Concludo queste riflessioni evocando una delle sessioni a me più toccanti dell’Opera Omnia: “La pienezza dell’uomo: una Cristofania” (tomo 2 del volume III ). Cristofania, letteralmente: il Cristo che si manifesta, ha come soggetto tutto il genere umano in quanto avente come proprio AUTOS la posizione, ovvero la vocazione, a modellare in giustizia, pace e gioia il rapporto tra il creatore e la creazione, tra il cielo e la terra, tra la luce e la tenebra, tra il bene e il male. L’uomo è sacerdote, la secolarità è sacra e i sacrifici di tutti i viventi compartecipano alla realizzazione del regno della giustizia, della pace e della gioia. In quel silenzio fontale, anche Spartaco e i gladiatori crocifissi lungo la Via Appia, e anche gli immigrati che annegano in mare, anche le vittime delle guerre e degli odi, anche i bambini non nati … tutti sono il Cristo che ha redento e redime. Non vedo nulla, ma credo fermamente che l’ingiustizia sarà redenta dal genere umano, sacerdote del Dio che lo inabita.

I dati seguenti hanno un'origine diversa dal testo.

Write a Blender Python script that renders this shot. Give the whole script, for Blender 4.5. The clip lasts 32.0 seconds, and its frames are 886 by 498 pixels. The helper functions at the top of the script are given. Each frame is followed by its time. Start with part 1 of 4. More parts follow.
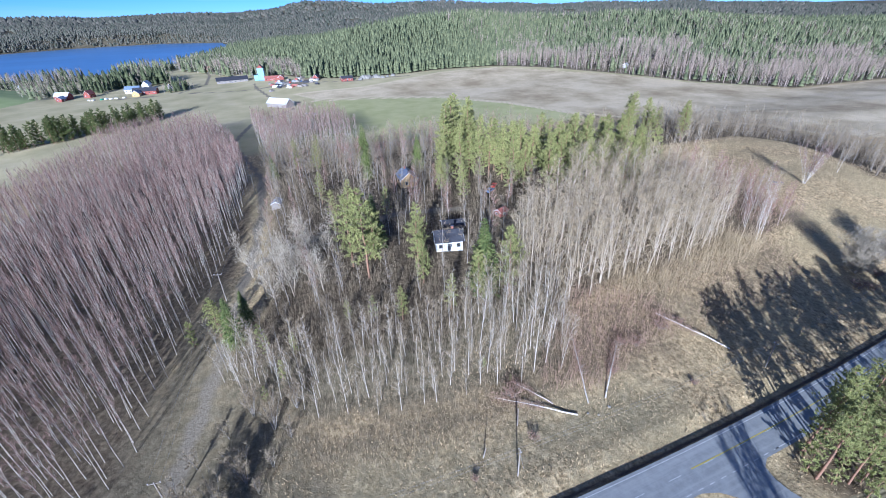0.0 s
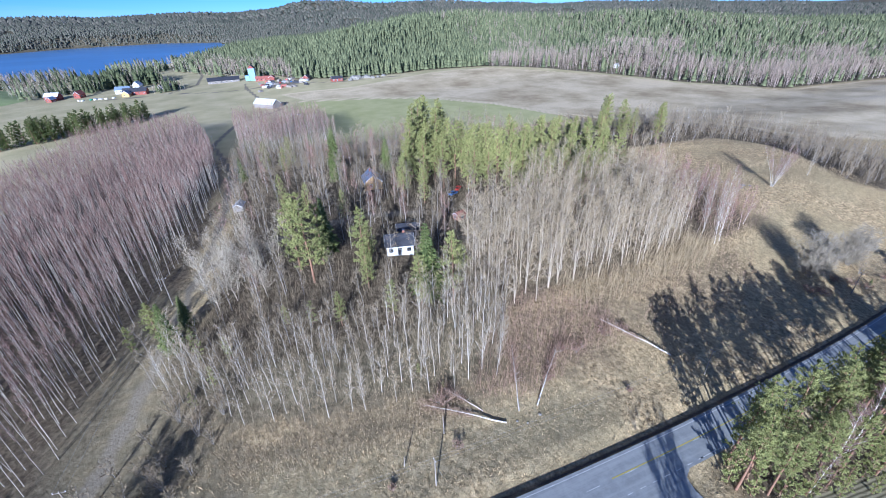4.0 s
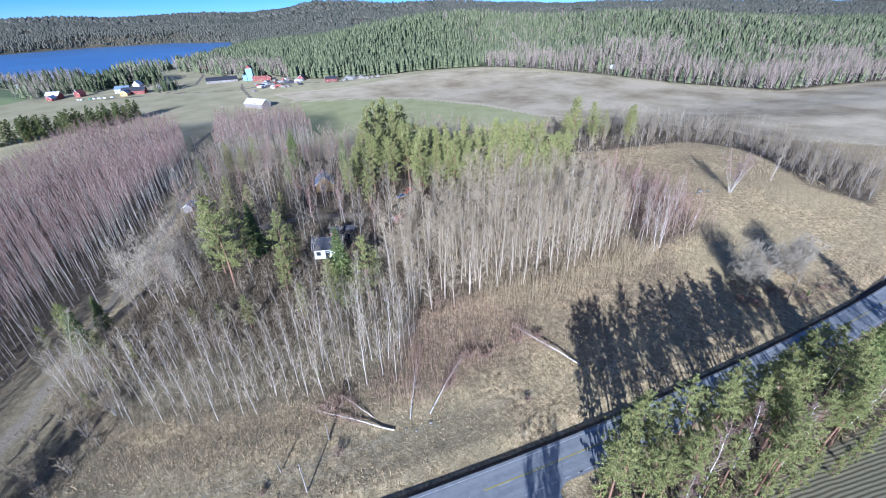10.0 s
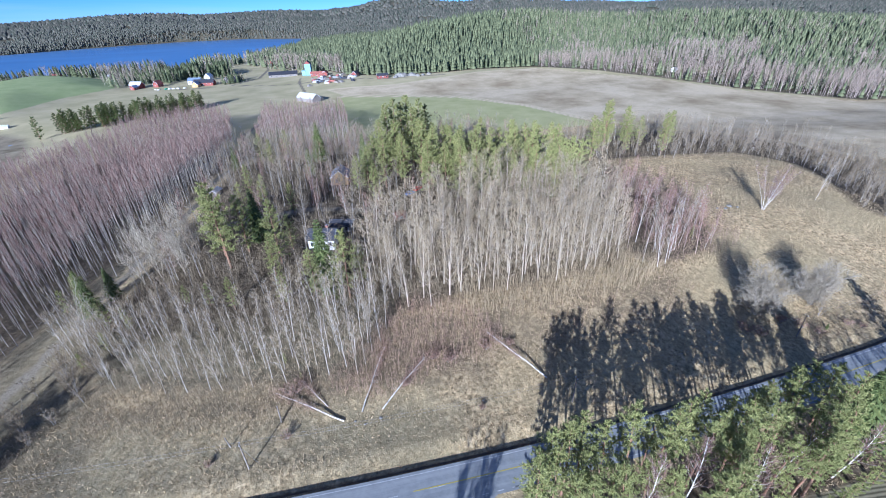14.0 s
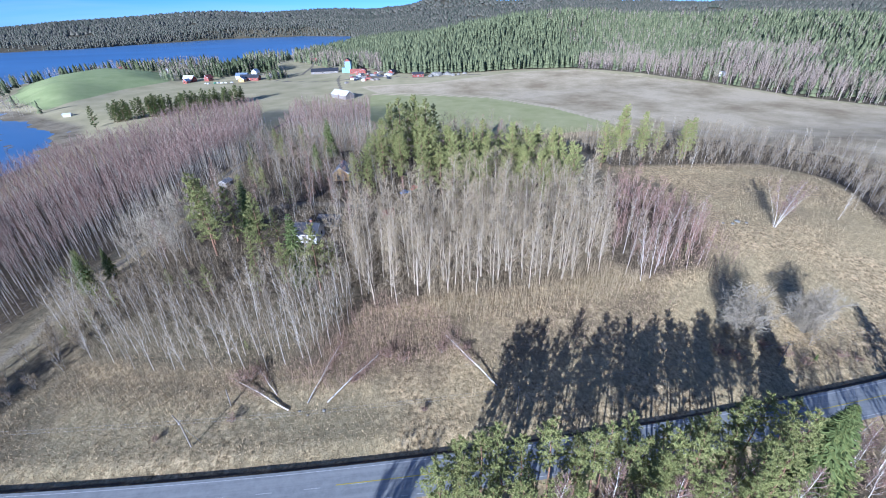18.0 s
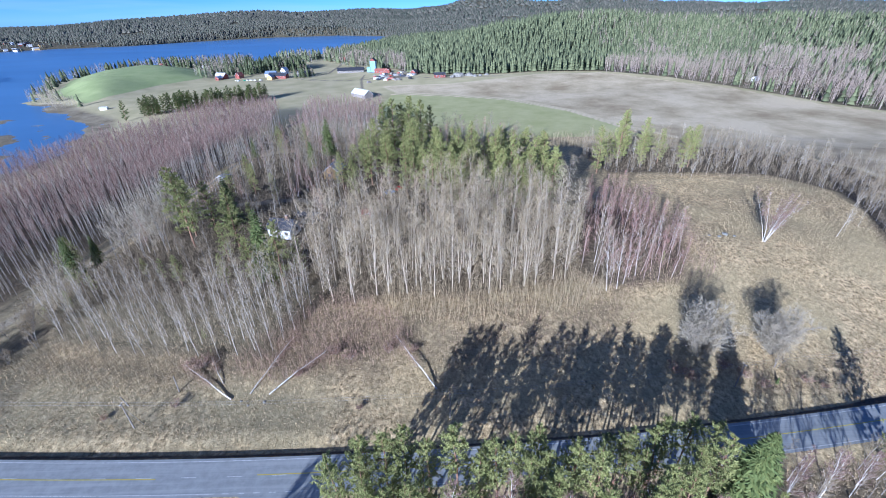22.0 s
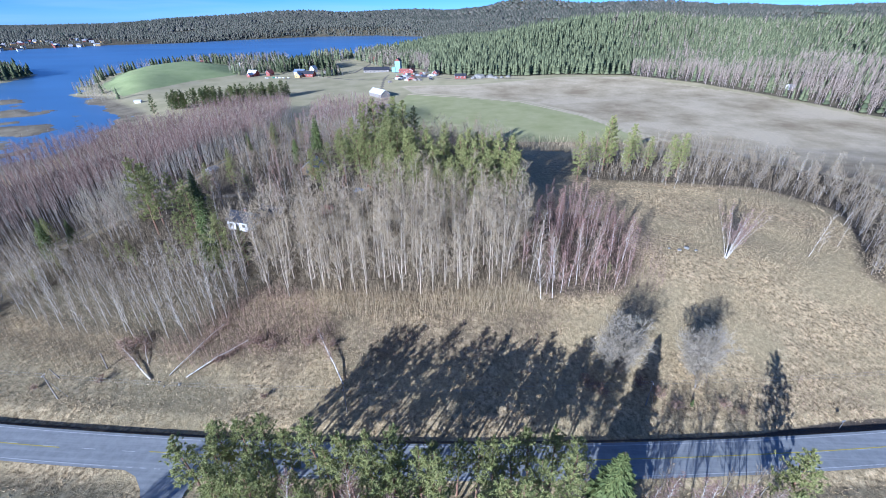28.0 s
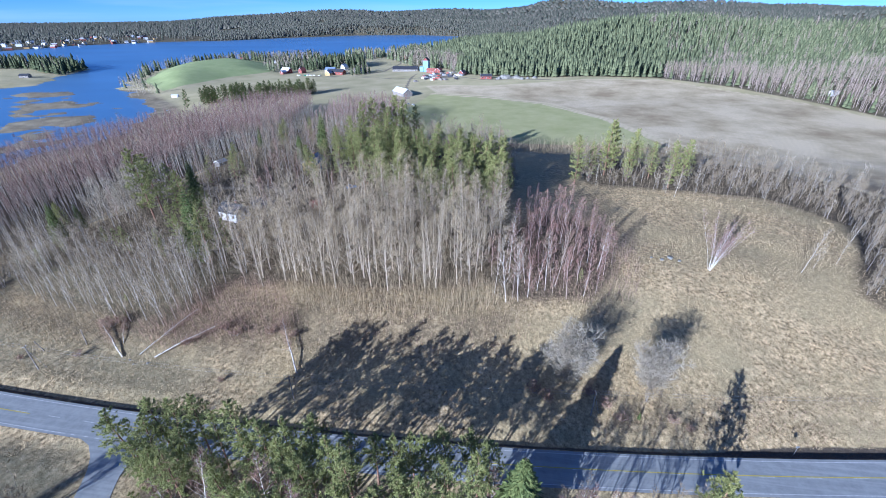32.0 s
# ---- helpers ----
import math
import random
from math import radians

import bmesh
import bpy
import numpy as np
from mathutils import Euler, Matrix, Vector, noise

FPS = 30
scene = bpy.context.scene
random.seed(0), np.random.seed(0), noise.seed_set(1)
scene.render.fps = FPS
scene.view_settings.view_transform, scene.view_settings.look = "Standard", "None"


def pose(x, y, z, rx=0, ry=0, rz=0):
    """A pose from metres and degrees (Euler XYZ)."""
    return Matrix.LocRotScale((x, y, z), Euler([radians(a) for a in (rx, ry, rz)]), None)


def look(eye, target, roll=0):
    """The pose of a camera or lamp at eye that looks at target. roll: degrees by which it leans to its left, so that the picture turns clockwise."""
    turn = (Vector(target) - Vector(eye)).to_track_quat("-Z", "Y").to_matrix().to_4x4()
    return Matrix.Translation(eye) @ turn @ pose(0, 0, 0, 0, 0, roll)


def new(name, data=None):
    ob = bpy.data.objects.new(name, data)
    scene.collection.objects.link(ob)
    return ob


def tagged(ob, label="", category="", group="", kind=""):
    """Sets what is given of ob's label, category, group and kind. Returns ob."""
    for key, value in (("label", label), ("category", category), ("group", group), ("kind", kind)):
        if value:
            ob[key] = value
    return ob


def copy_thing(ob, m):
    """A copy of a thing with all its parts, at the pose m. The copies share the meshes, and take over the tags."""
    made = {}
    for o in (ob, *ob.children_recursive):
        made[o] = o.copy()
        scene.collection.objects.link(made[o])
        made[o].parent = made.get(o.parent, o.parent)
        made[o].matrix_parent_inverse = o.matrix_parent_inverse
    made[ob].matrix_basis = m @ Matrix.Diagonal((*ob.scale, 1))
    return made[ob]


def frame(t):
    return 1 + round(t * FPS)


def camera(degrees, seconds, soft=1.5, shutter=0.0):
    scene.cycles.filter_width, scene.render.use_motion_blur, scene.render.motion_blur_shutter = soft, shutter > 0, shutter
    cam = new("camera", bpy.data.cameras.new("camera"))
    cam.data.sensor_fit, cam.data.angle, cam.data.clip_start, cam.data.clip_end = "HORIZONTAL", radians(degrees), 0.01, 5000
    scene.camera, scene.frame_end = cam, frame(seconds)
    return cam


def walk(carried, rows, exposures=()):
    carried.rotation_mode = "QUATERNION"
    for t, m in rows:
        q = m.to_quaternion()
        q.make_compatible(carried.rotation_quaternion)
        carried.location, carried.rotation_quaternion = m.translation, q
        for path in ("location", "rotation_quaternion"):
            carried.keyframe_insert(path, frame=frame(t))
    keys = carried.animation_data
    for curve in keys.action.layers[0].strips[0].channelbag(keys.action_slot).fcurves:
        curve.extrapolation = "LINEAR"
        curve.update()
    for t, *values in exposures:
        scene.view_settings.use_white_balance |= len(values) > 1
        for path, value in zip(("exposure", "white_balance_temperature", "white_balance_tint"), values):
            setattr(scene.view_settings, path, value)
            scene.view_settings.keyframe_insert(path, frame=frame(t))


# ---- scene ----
cam = camera(92.7, 32.0, soft=1.0)
METRES, EYE, TILT, LEAN, TURN = 150.0, 79.0, 0.6, 0.0, -21.7
ROWS = [
    (0.0, 0.0, 0.0, 0.0, -0.92, -30.04, 1.59),
    (0.5, 0.0134, 0.0014, 0.0007, -0.89, -30.09, 1.63),
    (1.0, 0.0273, 0.0027, 0.0012, -0.85, -30.1, 1.62),
    (1.5, 0.0403, 0.0038, 0.0016, -0.84, -30.09, 1.62),
    (2.0, 0.0543, 0.0048, 0.0019, -0.81, -30.09, 1.62),
    (2.5, 0.0672, 0.0059, 0.0024, -0.76, -30.09, 1.63),
    (3.0, 0.0815, 0.0068, 0.0028, -0.76, -30.1, 1.64),
    (3.5, 0.0944, 0.0073, 0.0031, -0.73, -30.1, 1.64),
    (5.5, 0.1499, 0.0105, 0.0013, -0.46, -30.07, 1.57),
    (6.0, 0.1644, 0.0115, 0.0018, -0.38, -30.1, 1.57),
    (6.5, 0.1777, 0.0121, 0.0021, -0.24, -30.09, 1.57),
    (7.0, 0.1922, 0.0129, 0.0025, -0.02, -30.08, 1.56),
    (7.5, 0.2058, 0.0132, 0.0026, 0.14, -30.06, 1.59),
    (8.0, 0.2209, 0.0141, 0.0026, 0.35, -30.07, 1.58),
    (8.5, 0.2346, 0.0149, 0.003, 0.5, -30.07, 1.6),
    (9.0, 0.2506, 0.0155, 0.0034, 0.63, -30.07, 1.63),
    (9.5, 0.2655, 0.016, 0.0038, 0.78, -30.06, 1.66),
    (10.0, 0.2818, 0.0166, 0.004, 0.99, -30.08, 1.68),
    (10.5, 0.2975, 0.0175, 0.004, 1.25, -30.09, 1.69),
    (11.0, 0.3148, 0.0185, 0.0039, 1.99, -30.09, 1.71),
    (11.5, 0.3314, 0.0194, 0.0034, 3.91, -30.06, 1.7),
    (12.0, 0.3487, 0.0211, 0.0031, 5.89, -30.04, 1.67),
    (12.5, 0.3649, 0.0226, 0.0029, 6.76, -30.02, 1.67),
    (13.0, 0.3816, 0.0247, 0.003, 7.69, -30.03, 1.61),
    (13.5, 0.3974, 0.027, 0.0023, 8.43, -30.03, 1.6),
    (15.5, 0.4625, 0.0382, 0.0015, 11.27, -29.97, 1.43),
    (16.0, 0.4798, 0.0424, 0.0021, 11.99, -29.99, 1.43),
    (16.5, 0.4951, 0.046, 0.0025, 12.38, -29.99, 1.43),
    (17.0, 0.5117, 0.0498, 0.0026, 13.46, -29.97, 1.4),
    (17.5, 0.527, 0.0536, 0.0025, 14.59, -29.95, 1.39),
    (18.0, 0.5434, 0.0583, 0.0024, 15.39, -29.96, 1.38),
    (18.5, 0.5585, 0.0629, 0.0025, 15.95, -29.97, 1.36),
    (19.0, 0.5753, 0.0675, 0.0023, 16.27, -29.95, 1.33),
    (19.5, 0.5907, 0.0719, 0.0024, 16.82, -29.93, 1.32),
    (20.0, 0.6072, 0.0771, 0.0026, 17.52, -29.92, 1.3),
    (20.5, 0.6225, 0.0817, 0.0028, 17.92, -29.9, 1.28),
    (21.0, 0.6393, 0.0869, 0.0032, 18.61, -29.86, 1.26),
    (21.5, 0.6538, 0.0922, 0.0036, 19.48, -29.86, 1.21),
    (22.0, 0.6701, 0.0975, 0.0038, 19.95, -29.83, 1.21),
    (22.5, 0.6853, 0.1024, 0.0042, 20.62, -29.78, 1.18),
    (23.0, 0.7018, 0.1082, 0.0043, 21.47, -29.77, 1.15),
    (23.5, 0.7162, 0.1138, 0.0044, 22.02, -29.78, 1.12),
    (24.0, 0.7321, 0.1198, 0.0043, 22.45, -29.77, 1.1),
    (24.5, 0.7465, 0.1258, 0.0042, 23.06, -29.76, 1.07),
    (25.0, 0.762, 0.1322, 0.0041, 23.29, -29.75, 1.04),
    (25.5, 0.7766, 0.1379, 0.0038, 23.47, -29.72, 1.03),
    (27.5, 0.8361, 0.1603, 0.0032, 24.83, -29.63, 0.89),
    (28.0, 0.851, 0.167, 0.0031, 25.25, -29.64, 0.86),
    (28.5, 0.8649, 0.1727, 0.0027, 25.56, -29.63, 0.83),
    (29.0, 0.88, 0.1791, 0.0027, 26.12, -29.62, 0.81),
    (29.5, 0.8936, 0.185, 0.0026, 26.71, -29.61, 0.77),
    (30.0, 0.9085, 0.1918, 0.0026, 27.4, -29.61, 0.75),
    (30.5, 0.9221, 0.1983, 0.003, 28.05, -29.62, 0.73),
    (31.0, 0.9367, 0.2052, 0.0032, 28.77, -29.62, 0.71),
    (31.5, 0.9501, 0.2119, 0.0035, 29.57, -29.62, 0.69),
    (32.0, 0.9649, 0.2193, 0.0038, 30.19, -29.61, 0.69),
]
walk(cam, [(t, pose(0, 0, EYE, TILT, LEAN, TURN) @ pose(METRES * x, METRES * y, METRES * z, 90 + pitch, roll, yaw)) for t, x, y, z, yaw, pitch, roll in ROWS], [(0.0, 0.86, 4500, 18), (32.0, 0.88, 4420, 18)])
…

Contemplato da quel silenzio tutto si auto-manifesta come dato gratuitamente. L’AUTOS di tutto è la gratuità. Quindi tutto è originario, tutto ha il fondamento del suo esserci dentro il suo esserci. Tutto è incondizionato e libero. L’AUTOS della libertà è la relazione, è la reciprocità, è il PER-DONO.